REQUIREMENT:
Copy every line of the data that contains the string "Blender".

>> Start

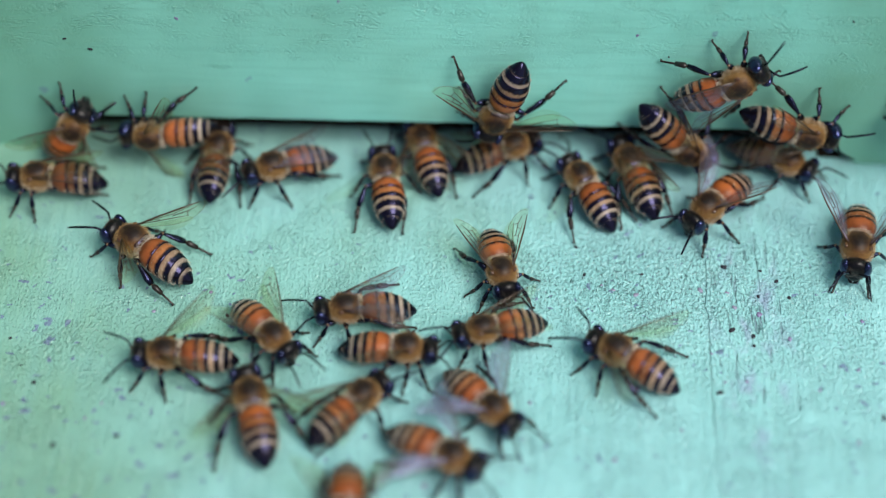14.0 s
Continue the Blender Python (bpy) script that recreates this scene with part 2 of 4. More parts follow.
def band_mat(name, front, front2, at):
    """A back plate of the abdomen: coloured in front, glossy black towards its rear edge."""
    m, nt, bs = mat(name)
    a = nt.nodes.new("ShaderNodeAttribute")
    a.attribute_name = "along"
    v = coords(nt)
    wob = math_node(nt, 'MULTIPLY_ADD', noise_of(nt, v, 1.0, 4.0), 0.30, -0.15)
    edge = math_node(nt, 'MULTIPLY_ADD', noise_of(nt, coords(nt, 0.25, 1, 1), 7.0, 2.0), 0.30, -0.15)
    u = math_node(nt, 'ADD', math_node(nt, 'ADD', a.outputs["Fac"], wob), edge)
    mask = ramp(nt, u, [(at - 0.10, (0, 0, 0)), (at + 0.10, (1, 1, 1))])
    hairs = noise_of(nt, coords(nt, 0.35, 1, 1), 4.0, 3.0)
    col = mix(nt, hairs, front, front2)
    # browner towards the plate's front, mottled all over
    brown = ramp(nt, math_node(nt, 'ADD', math_node(nt, 'MULTIPLY', a.outputs["Fac"], 0.8), noise_of(nt, v, 0.8, 3.0)),
                 [(0.45, (0.42, 0.36, 0.34)), (1.12, (1.06, 1.03, 1.0))])
    col = mix(nt, 1.0, col, brown, 'MULTIPLY')
    oi = nt.nodes.new("ShaderNodeObjectInfo")
    tone = ramp(nt, oi.outputs["Random"], [(0.0, (0.72, 0.66, 0.60)), (1.0, (1.12, 1.08, 1.0))])
    col = mix(nt, 1.0, col, tone, 'MULTIPLY')
    nt.links.new(mix(nt, mask, col, (0.004, 0.0035, 0.006)), bs.inputs["Base Color"])
    rr = nt.nodes.new("ShaderNodeMapRange")
    rr.inputs["To Min"].default_value, rr.inputs["To Max"].default_value = 0.42, 0.13
    nt.links.new(mask, rr.inputs["Value"])
    nt.links.new(rr.outputs[0], bs.inputs["Roughness"])
    sp = nt.nodes.new("ShaderNodeMapRange")
    sp.inputs["To Min"].default_value, sp.inputs["To Max"].default_value = 0.32, 0.42
    nt.links.new(mask, sp.inputs["Value"])
    nt.links.new(sp.outputs[0], bs.inputs["Specular IOR Level"])
    nt.links.new(mix(nt, mask, (1, 1, 1), (0.50, 0.48, 1.0)), bs.inputs["Specular Tint"])
    bump(nt, bs, hairs, 0.15, 0.00006)
    return m


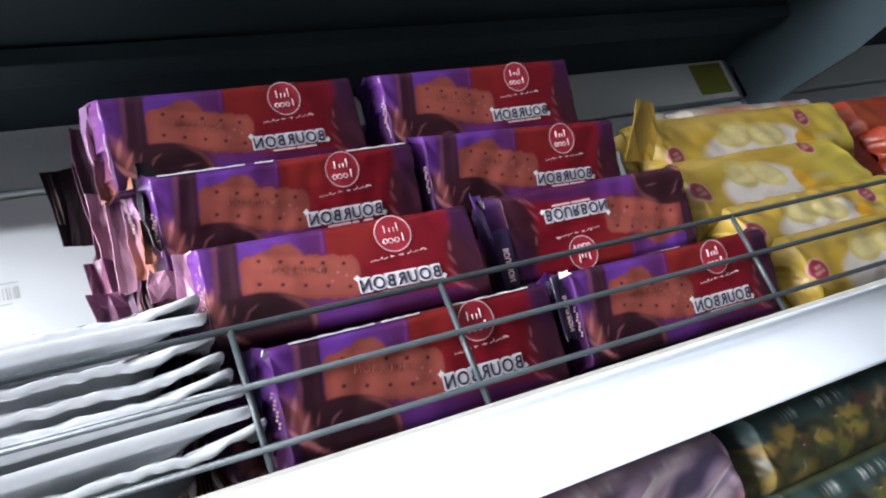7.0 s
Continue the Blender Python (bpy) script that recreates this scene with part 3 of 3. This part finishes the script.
def strip(seed, drop, wide0, wide1, colour, lower, depth=0.004, ragged=1.0, cell=1.0, name="end_fold"):
    """A crumpled ribbon of stiff film hanging from its top middle down to drop = (dx, dz): flat facets between sharp creases, with torn edges."""
    rnd = np.random.RandomState(seed)
    long = math.hypot(*drop)
    rows, cols_ = max(2, round(long / (0.0115 * cell))), max(2, round(max(wide0, wide1) / (0.0036 * cell)))
    shade = rnd.uniform(0.0, 1.0, 4)
    pleat = rnd.uniform(0.5, 1.0)
    verts, tones = [], []
    for i in range(rows + 1):
        t = i / rows
        wide = 1.2 * (wide0 + (wide1 - wide0) * t)
        left, right = rnd.uniform(-0.20, 0.16, 2) * ragged
        slip = rnd.uniform(-0.5, 0.5) * long / rows * 0.5
        for k in range(cols_ + 1):
            c = k / cols_ - 0.5
            inner = 0 < k < cols_
            c2 = c * (1 + (left if c < 0 else right)) + (rnd.uniform(-0.28, 0.28) / cols_ if inner else 0.0)
            fold = (1 if k % 2 else -1) * pleat
            y = 0.42 * depth * fold + 0.50 * depth * rnd.uniform(-1, 1)
            tear = rnd.uniform(-0.0024, 0.0024) * ragged if i in (0, rows) else slip + rnd.uniform(-0.20, 0.20) * long / rows
            verts.append((drop[0] * t + wide * c2, y, drop[1] * t + tear))
            mix = min(1.0, max(0.0, 1.5 * t - 0.35 + 0.4 * (shade[k % 4] - 0.5)))
            tint = 0.88 + 0.24 * rnd.uniform()
            tones.append([(colour[q] * (1 - mix) + lower[q] * mix) * tint for q in range(3)])
    # each facet is cut once more, so that its edges stay sharp and its face curls a little
    w = cols_ + 1
    bm = bmesh.new()
    lay = bm.verts.layers.float_color.new("print")
    made = []
    for v, tone in zip(verts, tones):
        bv = bm.verts.new(v)
        bv[lay] = (*tone, 1.0)
        made.append(bv)
    for i in range(rows):
        for k in range(cols_):
            a, b, c, d = made[i * w + k], made[(i + 1) * w + k], made[(i + 1) * w + k + 1], made[i * w + k + 1]
            if rnd.uniform() < 0.5:
                bm.faces.new((a, b, c))
                bm.faces.new((a, c, d))
            else:
                bm.faces.new((a, b, d))
                bm.faces.new((b, c, d))
    bmesh.ops.subdivide_edges(bm, edges=bm.edges[:], cuts=2, smooth=0.5, use_grid_fill=True)
    for bv in bm.verts:
        bv.co += Vector((0, depth * 0.22, 0)) * noise.noise(bv.co * 260 + Vector((seed, 0, 0)))
    bmesh.ops.solidify(bm, geom=bm.faces[:], thickness=0.0004)
    me = bpy.data.meshes.new(name)
    bm.to_mesh(me)
    bm.free()
    me.materials.append(MATTFILM)
    return me


def flap(ob, seed, x0, z0, x1, z1, y, wide0, wide1, colour, lower, label, depth=0.004, turn=0.0, ragged=1.0, cell=1.0):
    """Hangs a strip of film on a packet, its ends given in the place."""
    return part("end_fold", strip(seed, (x1 - x0, z1 - z0), wide0, wide1, colour, lower, depth, ragged, cell), ob, label, ob.matrix_world.inverted() @ pose(x0, y, z0, 0, 0, turn))


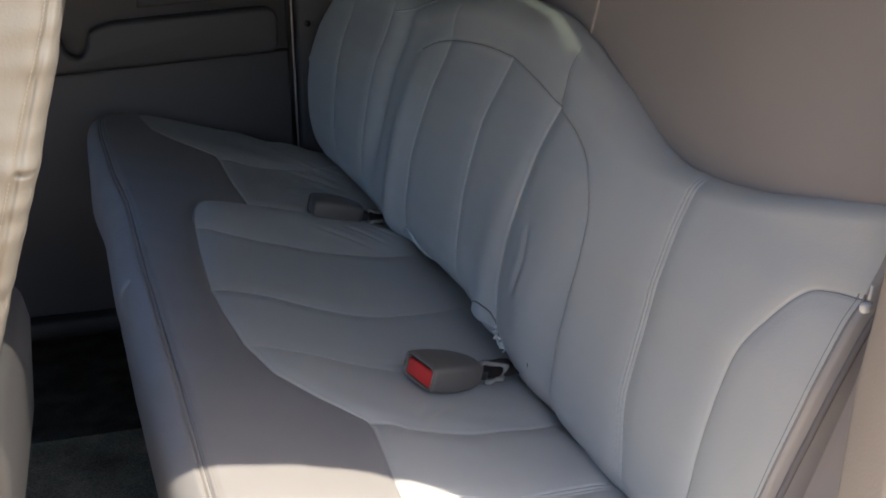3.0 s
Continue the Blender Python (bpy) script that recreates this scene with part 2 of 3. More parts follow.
roof = part("ceiling", box(-1.2, REAR + 0.0065, NEAR, FAR + 0.03, ROOF, ROOF + 0.05, 0.012), LINING)
tagged(roof, "pale cloth headliner under the cab roof", "ceiling", kind="structure")

# rear wall with its window
rear = thing("wall_rear", "grey-brown felt rear cab wall with a wide window", "wall", kind="structure")
# the felt lies close behind the bench and leans back up to the window
part("lower_panel", prism([(0.445, FLOOR), (0.445, 0.45), (0.5096, 0.8105), (0.612, 0.8105), (0.612, FLOOR)], "y", NEAR - 0.02, FAR + 0.02), WALL, rear, smooth=False)
# unseen header, its height set to shape the sun patch on the backrest
part("header", box(REAR + 0.007, REAR + 0.024, NEAR - 0.02, FAR + 0.02, 0.976, ROOF + 0.05, 0.002), WALL, rear)
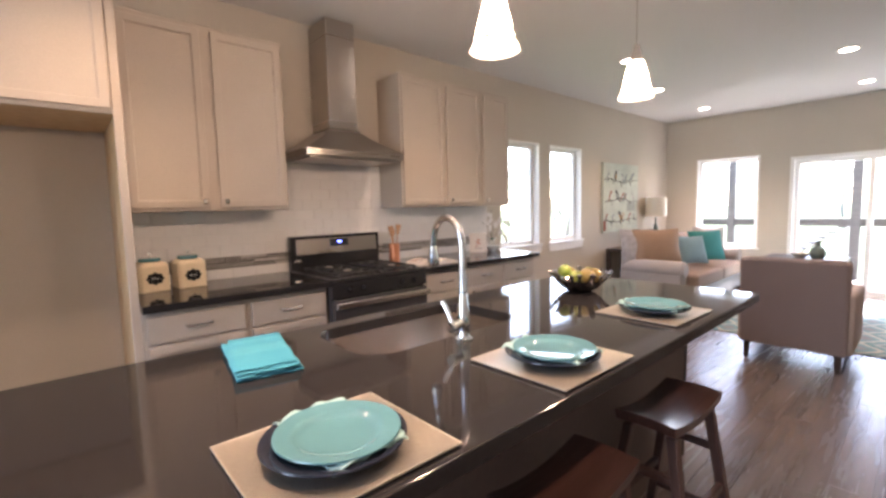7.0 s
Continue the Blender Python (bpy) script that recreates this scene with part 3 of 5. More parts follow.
def island_top():
    bm = bmesh.new()
    loops = []
    for pts in (rounded(IX0, IX1, IY0, IY1, 0.012, 3), rounded(*SINK, 0.10, 8)):
        vs = [bm.verts.new((x, y, 0.914)) for x, y in pts]
        loops += [bm.edges.new((vs[i], vs[(i + 1) % len(vs)])) for i in range(len(vs))]
    bmesh.ops.triangle_fill(bm, edges=loops, use_beauty=True)
    top = bm.faces[:]
    e = bmesh.ops.extrude_face_region(bm, geom=top)
    for v in e["geom"]:
        if isinstance(v, bmesh.types.BMVert):
            v.co.z = 0.875
    edges = [e for e in bm.edges if abs(e.verts[0].co.z - e.verts[1].co.z) < 1e-6 and e.calc_face_angle(0) > 1 and e.verts[0].co.z > 0.9]
    bmesh.ops.bevel(bm, geom=edges, offset=0.004, segments=2, profile=0.6, affect="EDGES")
    ob = one("island_worktop", bm, GRANITE, "long black polished granite island worktop with sink cut-out", "worktop")
    for f in ob.data.polygons:
        f.use_smooth = abs(f.normal.z) < 0.99
    return ob



island_top()


def island_base():
    c = thing("kitchen_island", (2.18, 1.80, 0), "long kitchen island of dark-stained wood panels", "kitchen island")
    L, D = 5.09 - 2.18, 2.49 - 1.80
    part("end_panel", solid(0, 0.02, -0.002, D, 0, 0.874, 0.002), ESPRESSO, c, "dark-stained end panel")
    part("end_panel", solid(L - 0.02, L, -0.002, D, 0, 0.874, 0.002), ESPRESSO, c)
    part("back_panel", solid(0.0205, L - 0.0205, 0.004, 0.022, 0, 0.874), ESPRESSO, c, "dark-stained seating-side panel")
    part("corner_post", solid(-0.004, 0.03, -0.03, -0.0025, 0, 0.874, 0.003), ESPRESSO, c)
    part("kick_strip", solid(-0.014, -0.001, -0.03, D, 0, 0.02, 0.005, 2), ESPRESSO, c)
    for i in range(4):
        w = (L - 0.045) / 4
        p = part("cabinet_door", shaker(w - 0.012, 0.70), ESPRESSO, c)
        p.matrix_local = pose(0.022 + (i + 1) * w - 0.006, D - 0.0205, 0.13, 0, 0, 180)
    part("toe_kick", solid(0.0205, L - 0.0205, D - 0.10, D - 0.08, 0, 0.11), ESPRESSO, c)
    part("deck", solid(0.0205, L - 0.0205, 0.0225, D - 0.022, 0.111, 0.128), ESPRESSO, c)
    for x in (0.10, 1.40, 2.70):
        bm = bmesh.new()
        prof = [(0, 0.745), (0, 0.873), (-0.17, 0.873), (-0.17, 0.855), (-0.12, 0.84), (-0.07, 0.815), (-0.035, 0.785), (-0.02, 0.75)]
        f = bm.faces.new([bm.verts.new((x, y + 0.003, z)) for y, z in prof])
        e = bmesh.ops.extrude_face_region(bm, geom=[f])
        for v in e["geom"]:
            if isinstance(v, bmesh.types.BMVert):
                v.co.x += 0.045
        part("corbel", bm, ESPRESSO, c, "curved dark corbel under the overhang", smooth=False)
    return c


island_base()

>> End

CORRECT RESULT:
Continue the Blender Python (bpy) script that recreates this scene with part 2 of 4. More parts follow.
Continue the Blender Python (bpy) script that recreates this scene with part 3 of 3. This part finishes the script.
Continue the Blender Python (bpy) script that recreates this scene with part 2 of 3. More parts follow.
Continue the Blender Python (bpy) script that recreates this scene with part 3 of 5. More parts follow.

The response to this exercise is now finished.